Others have been stronger in their criticism, such as German Cardinal Walter Brandmueller, who worries the synod could mark “the self-destruction of the Church or its transformation from the mystical body of Christ into a secular NGO with an ecological-social-psychological mandate.”



The shortage of priests and missionaries in this region of the Earth makes the Catholic Church’s mission complicated, as an estimated 70% of the communities in the Amazon region do not have weekly access to the sacraments, and many see a priest once a year.

To address the shortage of priests, Pope Francis opened up the debate for the ordination of “viri probati”: men of “proven virtue” who are married, practicing Catholics and have the support of their community. 

There currently are indigenous leaders who carry out a mission similar to that of a priest, giving proper burial to the dead, preparing children for their confirmation and leading the Liturgy of the Word.
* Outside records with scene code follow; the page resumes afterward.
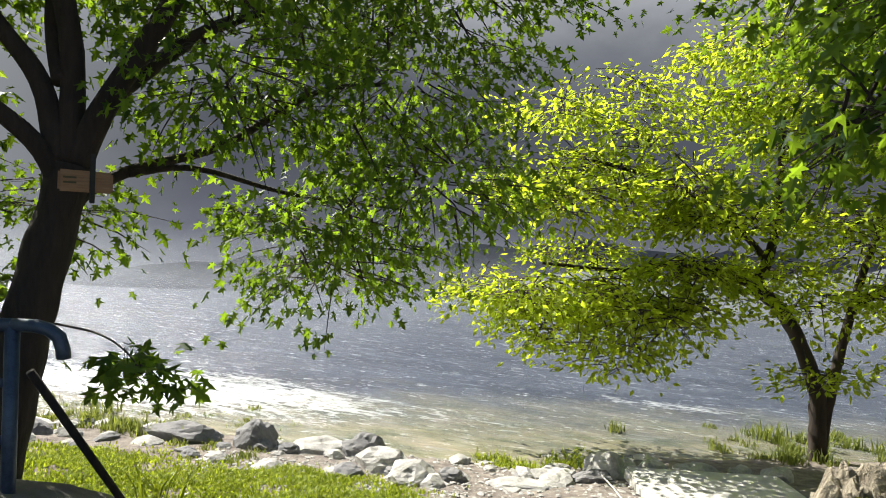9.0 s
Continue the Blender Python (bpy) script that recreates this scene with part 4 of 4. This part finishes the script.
def scatter_stones(n, x0, x1, y0, y1, most, mat, label):
    """Loose pebbles strewn over a stretch of ground, joined."""
    bm = bmesh.new()
    bmesh.ops.create_icosphere(bm, subdivisions=1, radius=0.5)
    bv = np.array([v.co[:] for v in bm.verts])
    bf = np.array([[v.index for v in f.verts] for f in bm.faces])
    bm.free()
    x, y = rng.uniform(x0, x1, n), rng.uniform(y0, y1, n)
    keep = (y < np.interp(x, SHORE_X, SHORE_Y) + 0.3)
    x, y = x[keep], y[keep]
    n = len(x)
    s = np.minimum(rng.gamma(1.1, most * 0.3, n) + most * 0.15, most)
    jitter = 1 + rng.normal(0, 0.24, (n, len(bv), 1))
    turn = rng.uniform(0, 6.28, n)
    q = bv[None] * jitter * np.stack((s * rng.uniform(0.9, 1.8, n), s, s * rng.uniform(0.25, 0.6, n)), -1)[:, None]
    c, sn = np.cos(turn)[:, None], np.sin(turn)[:, None]
    v = np.stack((q[..., 0] * c - q[..., 1] * sn + x[:, None], q[..., 0] * sn + q[..., 1] * c + y[:, None], q[..., 2] + (ground_z(x, y) + s * 0.1)[:, None]), -1)
    f = (np.arange(n)[:, None, None] * len(bv) + bf[None]).reshape(-1, 3)
    tagged(mesh_object("pebbles", v.reshape(-1, 3), f, mat), label, "pebbles", kind="stuff")


scatter_stones(6500, -9, -0.9, 5.0, 12.2, 0.085, ROCK, "loose pale pebbles scattered down the shore path")
scatter_stones(2600, 0.3, 6.5, 2.4, 8.6, 0.035, DARK_ROCK, "small grey gravel trodden into the path")
scatter_stones(1200, -12.0, -4.5, -2.0, 2.6, 0.03, DARK_ROCK, "small grey gravel trodden into the path")


def blades(name, label, xs, ys, zs, height, width, mat, lean=0.5):
    n = len(xs)
    a = rng.uniform(0, 6.28, n)
    h = height * rng.uniform(0.5, 1.3, n)
    w = width * rng.uniform(0.7, 1.3, n)
    base = np.stack((xs, ys, zs), -1)
    side = np.stack((-np.sin(a), np.cos(a), np.zeros(n)), -1) * w[:, None]
    out = np.stack((np.cos(a), np.sin(a), np.zeros(n)), -1) * (h * lean * rng.uniform(0.2, 1.2, n))[:, None]
    up = np.array((0, 0, 1.0))[None] * h[:, None]
    v = np.stack((base - side, base + side, base + out * 0.35 + up * 0.6 + side * 0.8, base + out * 0.35 + up * 0.6 - side * 0.8, base + out + up * 0.95), 1)
    k = np.arange(n)[:, None] * 5
    faces = [tuple(q) for q in (k + np.array((0, 1, 2, 3))).tolist()] + [tuple(q) for q in (k + np.array((3, 2, 4))).tolist()]
    return tagged(mesh_object(name, v.reshape(-1, 3), faces, mat), label, "grass", kind="stuff")


def lawn():
    n = 90000
    x, y = rng.uniform(-13, -4.2, n), rng.uniform(6.0, 10.4, n)
    shore = np.interp(x, SHORE_X, SHORE_Y)
    m = np.sin(x * 1.7) * 0.35 + np.sin(y * 2.3 + x) * 0.3
    fuzz = rng.normal(0, 0.22, n)
    keep = (y < shore - 1.9 + m + fuzz) & (x < -4.7 + m + fuzz * 1.5 + (y - 8) * -0.15) & (np.sin(x * 3.1 + 1) * np.sin(y * 4.2) + rng.normal(0, 0.3, n) < 0.62)
    x, y = x[keep], y[keep]
    blades("grass", "short bright sunlit grass on the shore", x, y, ground_z(x, y), 0.065, 0.012, GRASS, 0.9)


lawn()
for cx, cy, rx, ry, n, h, label in ((-4.4, 12.0, 0.7, 0.25, 500, 0.22, "tuft of water weed in the shallows"), (-3.3, 12.6, 0.55, 0.25, 400, 0.2, "tuft of water weed in the shallows"),
                                    (0.2, 15.0, 1.8, 0.6, 900, 0.34, "pale reeds at the river margin"), (3.4, 16.0, 2.0, 0.6, 1300, 0.5, "pale reeds at the river margin"),
                                    (-9.3, 12.2, 1.6, 0.5, 500, 0.16, "pale reeds at the river margin"), (-12.8, 10.9, 2.2, 0.7, 1300, 0.32, "pale reeds at the river margin"), (-16.5, 9.6, 2.5, 0.8, 1600, 0.5, "pale reeds at the river margin"),
                                    (-8.8, 10.1, 0.8, 0.3, 260, 0.16, "pale reeds at the river margin"), (-5.7, 5.2, 0.7, 0.5, 420, 0.5, "long bright grass under the maple"), (-7.6, 5.2, 1.4, 0.7, 900, 0.4, "long bright grass under the maple"),
                                    (-10.5, 4.4, 1.6, 0.9, 900, 0.5, "long bright grass under the maple")):
    clumps = max(6, n // 35)
    pick = rng.integers(0, clumps, n)
    x = rng.normal(cx, rx * 0.75, clumps)[pick] + rng.normal(0, 0.10, n)
    y = rng.normal(cy, ry * 0.75, clumps)[pick] + rng.normal(0, 0.08, n)
    h = h * rng.uniform(0.25, 0.8, clumps)[pick]
    blades("grass_tuft", label, x, y, np.maximum(ground_z(x, y), WATER_Z - 0.03), h, 0.013, REED if "pale" in label else GRASS, 0.7)


def leaf_litter():
    n = 1700
    x, y = rng.uniform(-0.3, 6, n), rng.uniform(2.0, 8.5, n)
    x[:500], y[:500] = rng.normal(0.6, 0.35, 500), rng.normal(4.9, 0.6, 500)
    x[1400:], y[1400:] = rng.uniform(-12, -4, 300), rng.uniform(-1, 3, 300)
    p = np.stack((x, y, ground_z(x, y) + 0.012), -1)
    heads = rng.normal(0, 1, (n, 3)) * np.array((1, 1, 0.05))
    ob = leaves_mesh("leaf_litter", OVAL_SHAPE, p, heads, rng.uniform(0.03, 0.075, n), 0.15, LITTER, None, droop=0.0)
    tagged(ob, "brown fallen leaves scattered on the path", "leaves", kind="stuff")


leaf_litter()
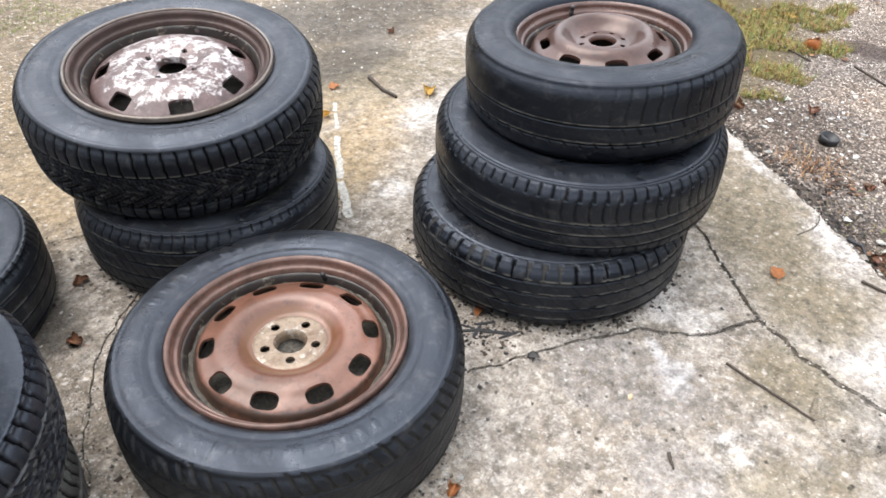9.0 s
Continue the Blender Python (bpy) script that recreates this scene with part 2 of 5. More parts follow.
    h = calc(nt, "ADD", h, calc(nt, "MULTIPLY", grit, 0.25))
    h = calc(nt, "ADD", h, calc(nt, "MULTIPLY", sm, 0.7))
    h = calc(nt, "SUBTRACT", h, calc(nt, "MULTIPLY", pm, 0.8))
    bump(nt, b, h, 0.008, 0.9)
    return m


def make_road():
    m, nt, b = material("gravelled_asphalt", 0.85, 0, 0.3)
    co = coords(nt)
    big = noise_tex(nt, co, 1.3, 5, 0.6, 5.0)
    rough_co = nt.nodes.new("ShaderNodeVectorMath")
    nt.links.new(co, rough_co.inputs[0])
    nt.links.new(calc(nt, "MULTIPLY", noise_tex(nt, co, 130, 4, 0.7, 2.0), 0.012), rough_co.inputs[1])
    v = voronoi(nt, rough_co.outputs[0], 165, "F1", "Color")
    pick = nt.nodes.new("ShaderNodeSeparateColor")
    nt.links.new(v, pick.inputs[0])
    c = ramp(nt, pick.outputs[0], [(0.0, (0.036, 0.033, 0.031)), (0.35, (0.115, 0.102, 0.092)), (0.65, (0.215, 0.192, 0.168)), (0.88, (0.35, 0.32, 0.285)), (1.0, (0.60, 0.58, 0.55))])
    gap = ramp(nt, voronoi(nt, rough_co.outputs[0], 165), [(0.30, 0), (0.70, 1)])
    c = mix(nt, calc(nt, "MULTIPLY", gap, 0.6), c, (0.05, 0.045, 0.04))
    pale = ramp(nt, big, [(0.42, 0), (0.62, 1)])
    c = mix(nt, pale, c, mix(nt, 1.0, c, (1.28, 1.24, 1.17), "MULTIPLY"))
    dirt = ramp(nt, noise_tex(nt, co, 3.0, 8, 0.75, 15.0), [(0.48, 0), (0.60, 1)])
    c = mix(nt, dirt, c, mix(nt, 1.0, c, (0.66, 0.63, 0.61), "MULTIPLY"))
    muck = union(nt, [blob(nt, co, 1.95, -0.05, 0.22, 0.6, -25, 0.8, 0.6), blob(nt, co, 2.55, 0.62, 0.16, 0.35, -35, 0.8, 0.6), blob(nt, co, 2.3, -0.45, 0.4, 0.35, 0, 1.0, 0.7), blob(nt, co, 1.7, -0.55, 0.3, 0.5, 0, 0.8, 0.6), blob(nt, co, 2.45, -0.02, 0.22, 0.2, 0, 0.9, 0.6), blob(nt, co, 2.05, -0.32, 0.2, 0.25, 0, 0.9, 0.6)])
    c = mix(nt, muck, c, mix(nt, 1.0, c, (0.52, 0.49, 0.47), "MULTIPLY"))
    pale2 = union(nt, [blob(nt, co, 2.75, -0.6, 0.25, 0.9, 15, 0.9, 0.6), blob(nt, co, 3.6, -0.5, 0.4, 0.6, 0, 0.9, 0.6), blob(nt, co, 2.92, -0.38, 0.2, 0.4, 0, 0.9, 0.6), blob(nt, co, 2.95, 0.42, 0.16, 0.2, 0, 0.9, 0.6)])
    c = mix(nt, pale2, c, mix(nt, 1.0, c, (1.24, 1.18, 1.09), "MULTIPLY"))
    tar = union(nt, [blob(nt, co, 3.20, 0.08, 0.36, 0.36, 20, 1.1, 0.18, 4.5), blob(nt, co, 3.0, -0.28, 0.13, 0.2, 0, 0.9, 0.2, 6), blob(nt, co, 3.3, -1.2, 0.22, 0.33, 0, 0.6, 0.25), blob(nt, co, 2.33, -1.32, 0.15, 0.24, 0, 0.6, 0.25), blob(nt, co, 2.67, -1.07, 0.08, 0.1, 0, 0.6, 0.25), blob(nt, co, 3.42, 0.66, 0.09, 0.12, 0, 0.5, 0.2), blob(nt, co, 4.3, -1.4, 0.5, 0.3, 0, 0.6, 0.4), blob(nt, co, 2.7, -2.0, 0.25, 0.4, 0, 0.6, 0.4)])
    c = mix(nt, calc(nt, "MULTIPLY", tar, calc(nt, "ADD", 0.55, calc(nt, "MULTIPLY", noise_tex(nt, co, 14, 7, 0.75, 23.0), 0.6), True)), c, mix(nt, 0.55, mix(nt, 1.0, c, (0.34, 0.27, 0.255), "MULTIPLY"), (0.040, 0.030, 0.028)))
    soot = union(nt, [blob(nt, co, 1.56, -0.95, 0.10, 0.10, 0, 0.6, 0.4), blob(nt, co, 1.60, -0.72, 0.19, 0.36, 8, 0.5, 0.3), blob(nt, co, 1.50, -0.33, 0.08, 0.14, 0, 0.6, 0.4), blob(nt, co, 1.62, -0.1, 0.12, 0.12, 0, 0.6, 0.5)])
    c = mix(nt, calc(nt, "MULTIPLY", soot, ramp(nt, noise_tex(nt, co, 16, 8, 0.75, 33.0), [(0.34, 0.75), (0.52, 1.0)])), c, mix(nt, 0.6, mix(nt, 1.0, c, (0.11, 0.115, 0.13), "MULTIPLY"), (0.006, 0.0063, 0.0078)))
    earth = blob(nt, co, 3.1, 1.35, 0.65, 0.45, 20, 0.6, 0.4)
    c = mix(nt, calc(nt, "MULTIPLY", earth, 0.8), c, (0.07, 0.055, 0.035))
    moss = union(nt, [blob(nt, co, 2.95, 0.98, 0.42, 0.16, 10, 0.9, 0.5, 9), blob(nt, co, 1.95, 0.12, 0.1, 0.07, 40, 0.9, 0.5, 12), blob(nt, co, 3.4, 1.2, 0.5, 0.3, 10, 0.9, 0.5, 9)])
    c = mix(nt, calc(nt, "MULTIPLY", moss, 0.45), c, (0.10, 0.085, 0.035))
    c = mix(nt, 0.7, c, ramp(nt, noise_tex(nt, co, 75, 5, 0.8), [(0.3, 0.12), (0.5, 0.52), (0.7, 0.9)]), "OVERLAY")
    c = mix(nt, 1.0, c, (1.44, 1.35, 1.34), "MULTIPLY")
    nt.links.new(c, b.inputs["Base Color"])
    nt.links.new(ramp(nt, calc(nt, "MAXIMUM", tar, soot), [(0.0, 0.85), (1.0, 0.5)]), b.inputs["Roughness"])
    h = calc(nt, "SUBTRACT", calc(nt, "MULTIPLY", noise_tex(nt, co, 12, 5, 0.7), 1.2), calc(nt, "MULTIPLY", gap, 0.6))
    bump(nt, b, h, 0.006, 0.9)
    return m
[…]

However, they cannot administer the sacraments.

Some critical of the synod have called such talk “heresy,” but Canadian Cardinal Marc Ouellet, who heads the Vatican’s Congregation for Bishops, said that it’s not.

Speaking to journalists Oct. 2 for the presentation of a new book on priestly celibacy, he acknowledged that, despite his skepticism regarding a possible change, it’s a tradition, not a dogma.

Still, Ouellet delivered a strong defense for the value of celibacy in the priesthood, noting that the sacrifice of men who’ve given up having a family to be priests is a powerful and “incomparable” witness of evangelization, something the Church needs today.

Until the Catholic Church is able to address the priest shortage (according to Peruvian Cardinal Pedro Barreto, the synod will discuss the possibility but reach no actual conclusion on it, as it’s not a parliament), and laity and religious sisters will be expected to continue to carry much of the load in terms of evangelization in the region.

One example is layman Daniel Valladolid, whose day job is farming. He doubles as a pastoral agent and an extraordinary minister of holy Communion in Sucumbios, coordinating with the one priest in the region to guarantee that he’ll come at least once a year, hopefully around a major feast like Christmas or Easter. 

He’s known for his outspokenness against the pollution produced by oil companies, but also for being available to all who might need spiritual support.

“A true Christian walks with both feet: evangelizing, praying, and sharing the word of God, but also aiding those in need,” said Valladolid, who barely finished primary school.

When it comes to religious sisters, their presence is more ubiquitous than that of priests. One of the many “female faces” of the Church in the region is that of Sister Rosa Elena Pico, from the Ecuadorian order of the Missionaries of Mary Co-Redemptrix. 

Sister Rosa Elena Pico with two indigenous children in the town of Sarayaku. (Inés San Martín)

In 2017, she was relocated by her bishop to the indigenous population of Sarayaku, a semi-isolated community in the Ecuadorian Amazon that sees a priest once a month.

At first, she read the transfer as a punishment, but today she believes that “the Church has much to learn from the Amazon. 

“I hope the synod says something in defense of Mother Nature, but also about the indigenous people who live here, inside the jungle, loving her. They also need the moral and spiritual support of the Church.”